Day Five - Thiviers Market and Brantôme
We are lucky enough to visit on a Saturday, when the village of Thivier holds its local market. Plenty of fresh fruits & veggies adorn the stalls on the market square as well as a variety of cheese stalls (we are in France after all). The market is positively bustling, the perfect spot for some good old people watching.
Next up we head towards Brantôme, dubbed the Venice of France. What better way to experience the city than from the water! We hop on a little electrical boat that glides through the Dronne river, the next 50-minutes are spent learning about the history of the city and laughing at the dry humor of our guide (guides speak both English and French).
One cannot leave Brantôme without visiting the 14th-century cloisters, the abbey, the troglodyte caves on the Abbey ground and the obligatory clamber up the church tower. We visit right before closing and have the place to ourselves to wander around. The views from the church tower are simply breathtaking (literally after climbing all 130 steps).
Eating: Grab lunch at Bocaux de Liens in Brantôme. These guys have delicious foods (with plenty of veggie options), adhere to a strict zero-waste and farm-to-table policy.
Sleeping: Le Moulin-du-Roc is a 17th-century former mill that has been transformed into a 4-star hotel. An electric car charger is present on the parking lot.
Day Six - Château de Puyguilhem, Saint-Jean-de-Côle and Saint Mesmin
Our last full day in Dordogne kicks off with a visit to the 16th-century Château de Puyguilhem. The Renaissance castle was built as a ‘simple’ hunting lodge for the president of the Parliament. Guided visits are offered once a day at 10.00. Taking a guided tour is well worth it to learn about the history and various legends surrounding the castle.
From the castle we head straight to one of the most beautiful villages in all of France: Saint-Jean-de-Côle. Holy smokes, this microscopic village truly lives up to its title! Languorously strolling through the little alleys, stopping to pet a friendly local cat, we stumble upon the main square which houses the (privately owned) Castle of Marthonia and the – even more impressive – 9th-century Romano Byzantine church. The village square is the perfect spot to sit down and have a glass of delicious (local) wine.
Our last stop of the day takes us back into nature. We park the car in Saint Mesmin and meet up with Romain, our knowledgeable and wonderfully friendly guide for the afternoon. We are hiking down the l’Auvézère gorge in the direction of a waterfall. The lush vegetation offers a cool respite from the warm temperatures. While the well-indicated trails are – once again – a blessing for directionally challenged travelers like myself.

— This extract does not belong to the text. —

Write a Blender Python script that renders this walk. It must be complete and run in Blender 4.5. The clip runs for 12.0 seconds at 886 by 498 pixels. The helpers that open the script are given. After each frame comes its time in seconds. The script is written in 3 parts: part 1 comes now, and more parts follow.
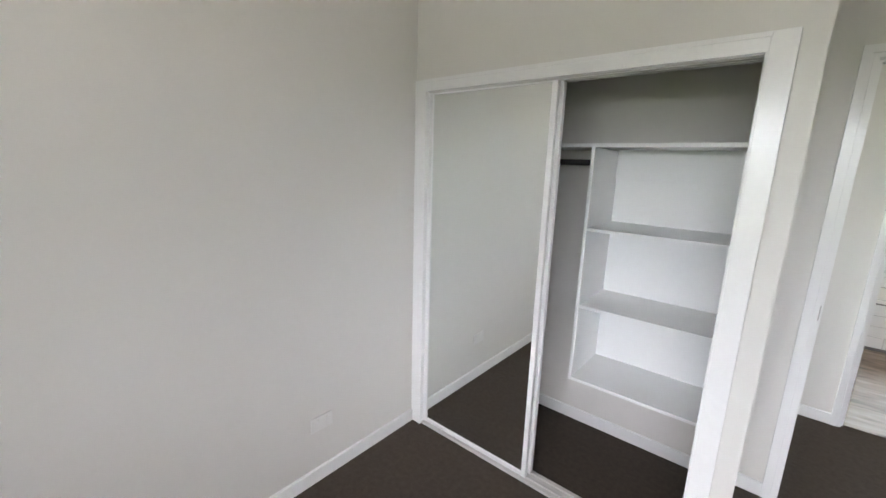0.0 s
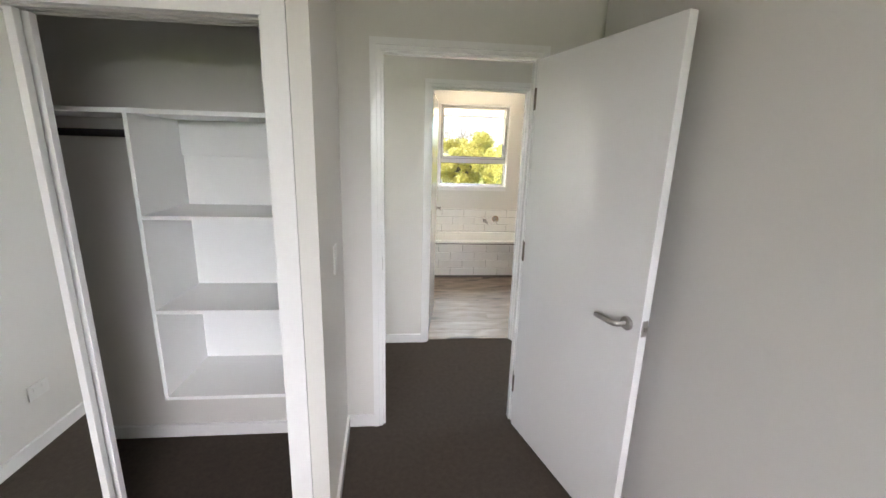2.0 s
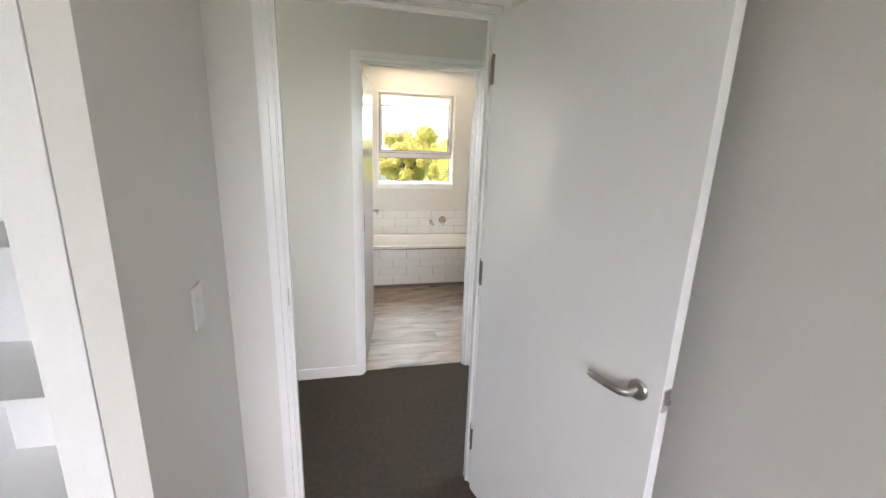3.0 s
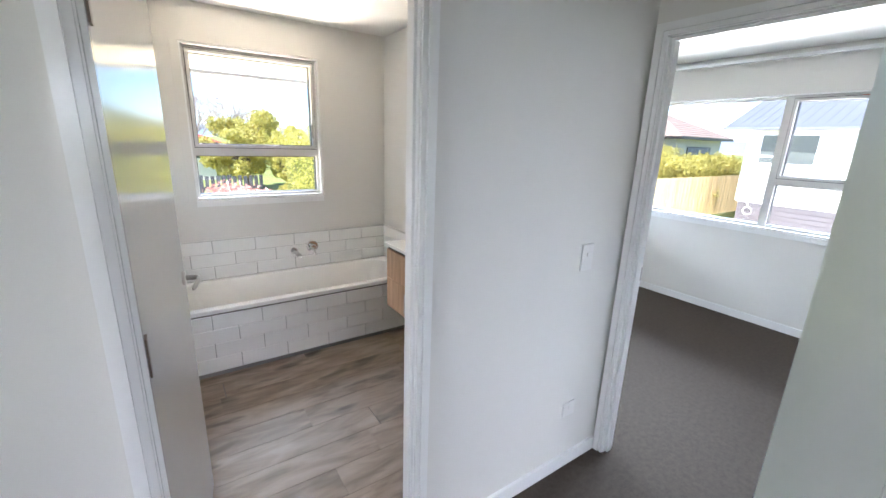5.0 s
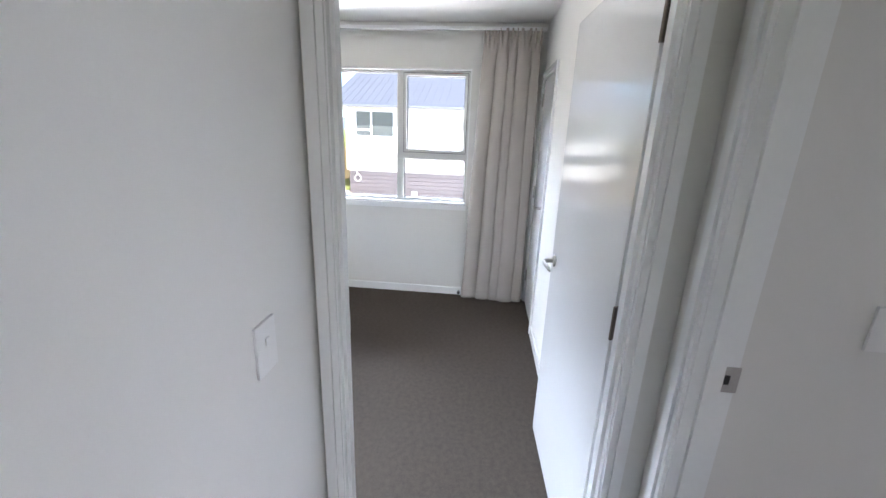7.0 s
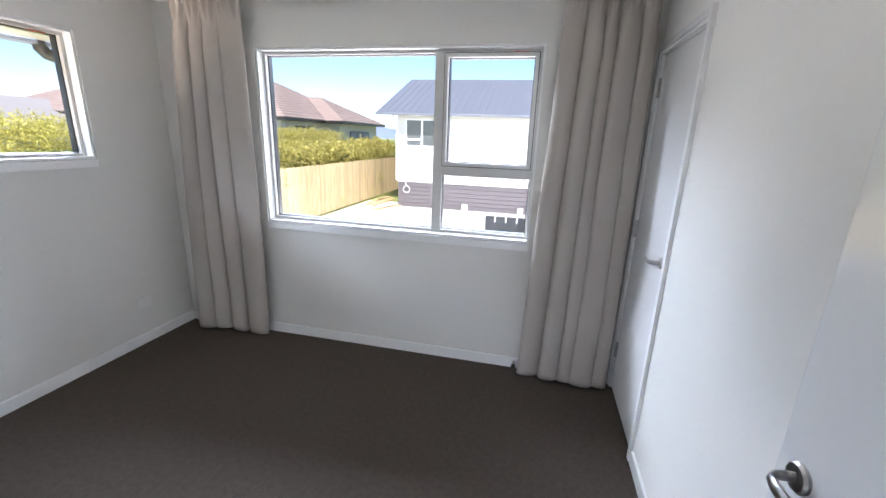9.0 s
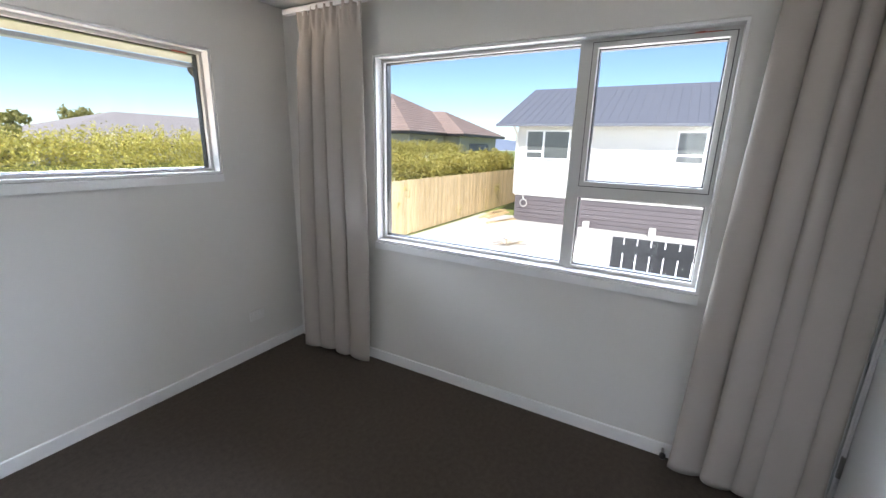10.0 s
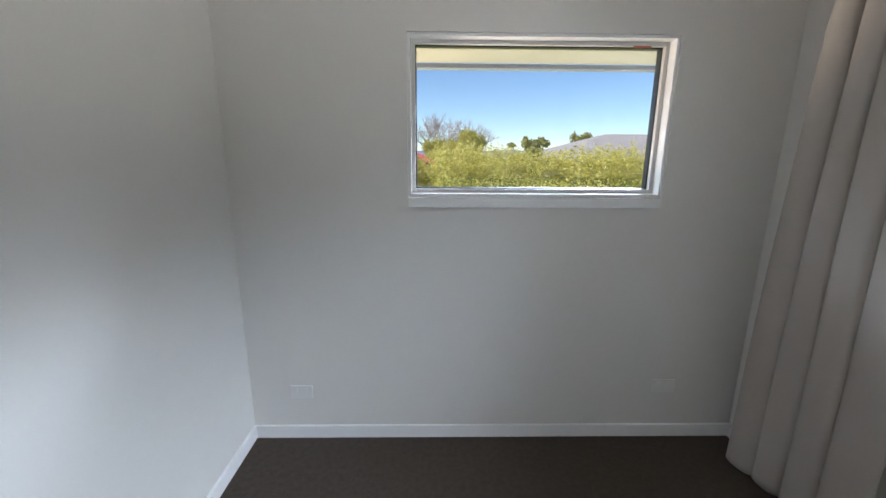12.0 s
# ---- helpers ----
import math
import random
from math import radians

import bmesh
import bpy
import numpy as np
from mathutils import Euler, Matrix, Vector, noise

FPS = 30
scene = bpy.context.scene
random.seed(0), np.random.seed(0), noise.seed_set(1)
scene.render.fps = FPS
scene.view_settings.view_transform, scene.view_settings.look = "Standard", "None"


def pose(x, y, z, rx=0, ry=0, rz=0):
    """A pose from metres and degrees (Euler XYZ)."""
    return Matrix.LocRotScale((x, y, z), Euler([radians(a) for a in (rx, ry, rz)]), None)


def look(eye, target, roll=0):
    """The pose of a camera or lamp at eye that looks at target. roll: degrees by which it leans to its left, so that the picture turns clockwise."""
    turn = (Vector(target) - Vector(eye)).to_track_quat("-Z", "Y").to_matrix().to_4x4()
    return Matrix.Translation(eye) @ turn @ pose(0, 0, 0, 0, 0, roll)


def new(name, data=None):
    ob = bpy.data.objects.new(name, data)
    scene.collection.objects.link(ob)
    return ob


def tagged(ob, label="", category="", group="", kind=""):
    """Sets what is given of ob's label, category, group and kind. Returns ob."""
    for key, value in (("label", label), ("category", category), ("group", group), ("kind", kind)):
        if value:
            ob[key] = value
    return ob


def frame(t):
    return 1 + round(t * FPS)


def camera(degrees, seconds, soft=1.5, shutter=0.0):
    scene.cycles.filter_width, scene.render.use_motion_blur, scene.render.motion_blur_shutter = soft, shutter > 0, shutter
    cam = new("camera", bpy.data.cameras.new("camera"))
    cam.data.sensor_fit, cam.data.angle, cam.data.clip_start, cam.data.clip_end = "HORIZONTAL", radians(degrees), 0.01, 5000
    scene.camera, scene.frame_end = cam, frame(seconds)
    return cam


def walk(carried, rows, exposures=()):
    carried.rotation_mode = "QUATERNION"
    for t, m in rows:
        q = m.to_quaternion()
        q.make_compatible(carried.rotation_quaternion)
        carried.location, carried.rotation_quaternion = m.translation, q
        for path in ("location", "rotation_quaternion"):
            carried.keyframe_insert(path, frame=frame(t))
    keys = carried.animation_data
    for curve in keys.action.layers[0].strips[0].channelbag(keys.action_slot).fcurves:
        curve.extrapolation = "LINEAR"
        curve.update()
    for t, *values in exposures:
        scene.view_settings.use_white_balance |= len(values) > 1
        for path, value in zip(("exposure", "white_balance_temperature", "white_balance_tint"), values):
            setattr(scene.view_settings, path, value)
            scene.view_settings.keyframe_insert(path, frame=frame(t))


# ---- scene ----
cam = camera(95.4, 12.0, shutter=0.06)
PATH = [
    (0, (0.103, -1.614, 1.572), (-1.148, -0.113, 1.145), 1.7),
    (0.5, (0.132, -1.579, 1.572), (-0.647, 0.21, 1.133), 1.2),
    (1, (0.179, -1.555, 1.567), (-0.164, 0.363, 1.116), 1.0),
    (1.5, (0.273, -1.471, 1.559), (0.265, 0.474, 1.093), 1.3),
    (2, (0.41, -1.331, 1.553), (0.604, 0.602, 1.081), 1.7),
    (2.5, (0.493, -1.125, 1.543), (0.849, 0.783, 1.06), 2.1),
    (2.8, (0.531, -0.943, 1.554), (0.938, 0.95, 1.053), 2.2),
    (3, (0.528, -0.785, 1.531), (0.979, 1.103, 1.047), 2.0),
    (3.2, (0.543, -0.621, 1.548), (1.018, 1.256, 1.048), 1.7),
    (4.8, (0.658, 0.602, 1.549), (1.646, 2.267, 1.046), 2.3),
    (5, (0.707, 0.722, 1.567), (1.801, 2.314, 1.049), 2.0),
    (5.5, (0.828, 0.954, 1.589), (2.23, 2.271, 1.044), 1.8),
    (6, (0.984, 1.13, 1.574), (2.687, 2.02, 1.019), 1.8),
    (6.5, (1.167, 1.263, 1.572), (3.044, 1.636, 0.992), 2.0),
    (6.7, (1.275, 1.289, 1.565), (3.173, 1.507, 0.974), 1.9),
    (8.3, (2.282, 1.439, 1.516), (4.203, 1.573, 0.973), 2.2),
    (8.5, (2.367, 1.442, 1.514), (4.282, 1.643, 0.973), 2.0),
    (9, (2.606, 1.45, 1.518), (4.486, 1.878, 0.987), 2.0),
    (9.5, (2.818, 1.525, 1.505), (4.632, 2.19, 0.987), 1.7),
    (10, (3.039, 1.65, 1.523), (4.731, 2.595, 1.029), 1.5),
    (10.5, (3.256, 1.751, 1.528), (4.738, 3.001, 1.038), 1.3),
    (11, (3.455, 1.845, 1.519), (4.588, 3.425, 1.049), 0.9),
    (11.5, (3.54, 2.036, 1.519), (4.178, 3.869, 1.039), 0.8),
    (12, (3.518, 2.193, 1.516), (3.552, 4.141, 1.062), 0.4),
]
EXPOSURES = [(0.0, 1.85, 6250, 10), (0.8, 1.75, 6500, 10), (3.2, 2.0, 6400, 13), (4.8, 1.75, 5800, 13), (5.5, 1.55, 5800, 14), (6.0, 1.43, 5750, 14), (6.5, 1.48, 5950, 15),
             (8.4, 1.38, 5950, 17), (9.0, 1.0, 5950, 17), (9.5, 0.8, 6050, 17), (10.3, 0.5, 6100, 15), (11.2, 0.17, 5850, 12), (12.0, 0.33, 6050, 14)]
walk(cam, [(t, look(eye, target, roll)) for t, eye, target, roll in PATH], EXPOSURES)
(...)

Eating : Le-Saint-Jean in Saint-Jean-de-Côle is great for a quick bite to eat. Limited vegetarian options are available.
Sleeping : La Ferme d’Araucanie is a beautifully restored manor. It houses a little museum dedicated to the agrarian way of living of old.
Additional spots to visit: Chateau de Hautefort
Day Seven - Montignac
For our last day in Dordogne, we set off bright and early in the direction of Montignac. Our destination is the illusive la Distillerie de l’Òrt. An artisanal family-run distillery producing gin and pastis. Master distiller and owner Loïs explains how the distillery came to be, his love for craftmanship and the steps they are undertaking to make the process as sustainable as possible (use of solar panels, thermodynamic water heater,..).
What strikes me is the passion & fervor with which he speaks and the strong ethos to never stop improving their offer (which tasted absolutely wonderful already in my humble opinion). These young entrepreneurs are a true inspiration and show that being eco-friendly does not necessarily need to cost fistfuls of money.
Additional spots to visit: Lascaux caves & Château de Beynac
Throughout our journey in bucolic Creuse and the charming Périgord Vert we came across locals striving towards a slower and more sustainable way of life. Be it by using local & seasonal ingredients to cook, by respecting traditional craftsmanship or simply by knowing that more is by no means always better.
Both departments are positively bursting with culture and things to do. Avoid rushing through to tick off your bucket list and instead travel to the local – slower – beat.